The Z650 sticks to the tried-and-tested steel frame with a steel swingarm like its more illustrated sibling, the Ninja 650. Weighing a shade above the Trident at 191kgs, the Z has the most accessible seat with a height of 790mm, but, in hindsight, its ground clearance is only 130mm. It now comes with a new set of Dunlop Sportmax Roadsport 2 tyres and 17-inch alloy wheels. The suspension system, on the other hand, is more traditional with 41 mm telescopic front forks and adjustable preload mono-shock in the rear. The Kawasaki gets twin 300mm discs in front with dual-piston and 220mm single at the rear. The Z650’s riding stance is a lot more traditional with straighter positioned footpegs and a lean-forward handlebar. 

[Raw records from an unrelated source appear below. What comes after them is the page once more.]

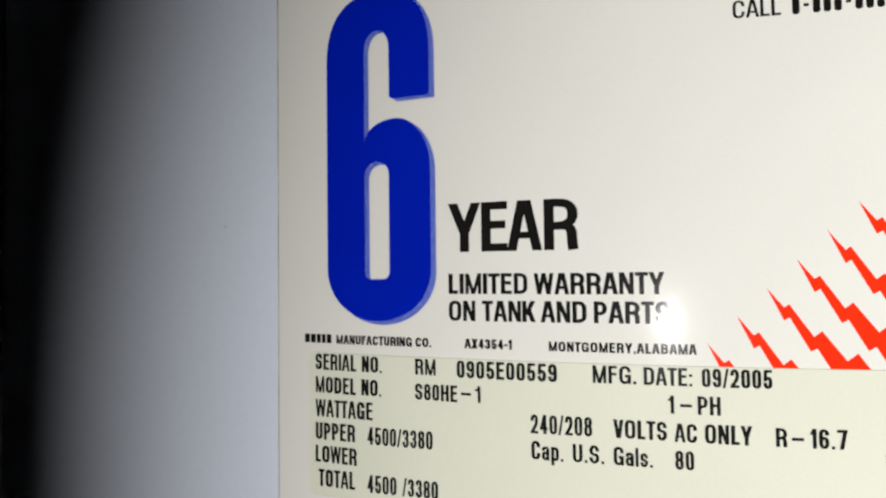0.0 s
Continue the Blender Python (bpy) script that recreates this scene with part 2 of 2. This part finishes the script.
def glyph(char, w, h, s):
    """A character w wide and h high as polygons: its upright strokes are s thick, its level ones thinner."""
    b = 0.80 * s
    l, r, m = s / 2, w - s / 2, w / 2
    lo, hi = b / 2, h - b / 2
    rx = r - m
    ry = min(0.40 * h, max(rx * 1.15, 0.2 * h))
    d = 1.03 * s
    made = []

    def bar(x0, y0, x1, y1):
        made.append([(x0, y0), (x1, y0), (x1, y1), (x0, y1)])

    def slant(low, high, y0=0.0, y1=h, thick=d):
        made.append([(low, y0), (low + thick, y0), (high + thick, y1), (high, y1)])

    def band(path, closed=False):
        pts = [p for p, q in zip(path, path[1:] + [(1e9, 1e9)]) if math.dist(p, q) > 1e-5]
        if closed and math.dist(pts[0], pts[-1]) < 1e-4:
            pts.pop()
        n, sides = len(pts), []
        for i, (x, y) in enumerate(pts):
            p = pts[i - 1] if i or closed else pts[i]
            q = pts[(i + 1) % n] if i < n - 1 or closed else pts[i]
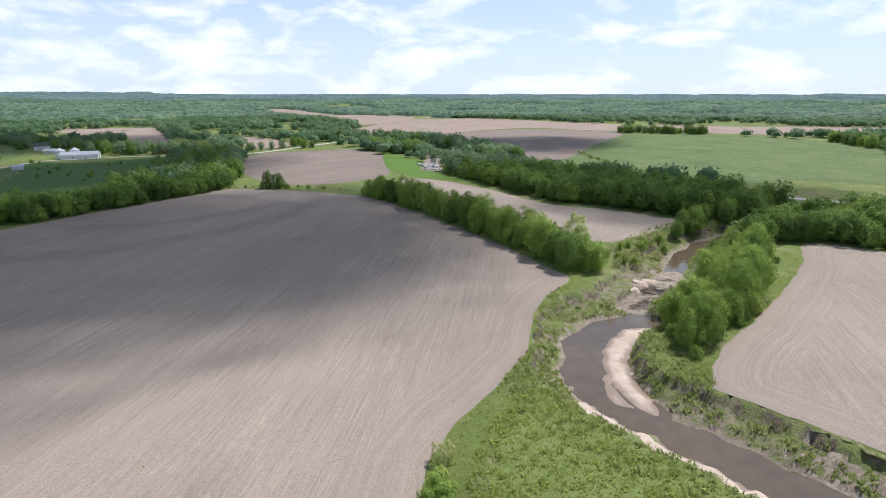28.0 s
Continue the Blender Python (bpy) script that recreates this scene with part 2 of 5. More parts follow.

The Kawasaki retains the same 67bhp 649cc liquid-cooled, 4-stroke parallel twin, but the torque is down by 1.7Nm at 64Nm@6,7000rpm from its BS4 model. While, it continues to be mated to a 6-speed transmission, the Z650 also doesn’t get any fancy riding modes.  

In terms of features, Kawasaki has added many new updates like replacing the LCD instrument cluster with an all-digital TFT console, which reads out speedometer, tachometer, gear indicator, a fuel bar gauge along with an ECO light. It has an inbuilt Bluetooth feature that gives you information like location, record rides, review recorded rides, customize your motorcycle riding settings and more on your smartphone via the Rideology app available on both the Apple App Store or Google Play.

The Z650 is the most affordable naked bike starting from INR 6.18 lakhs, ex-showroom India.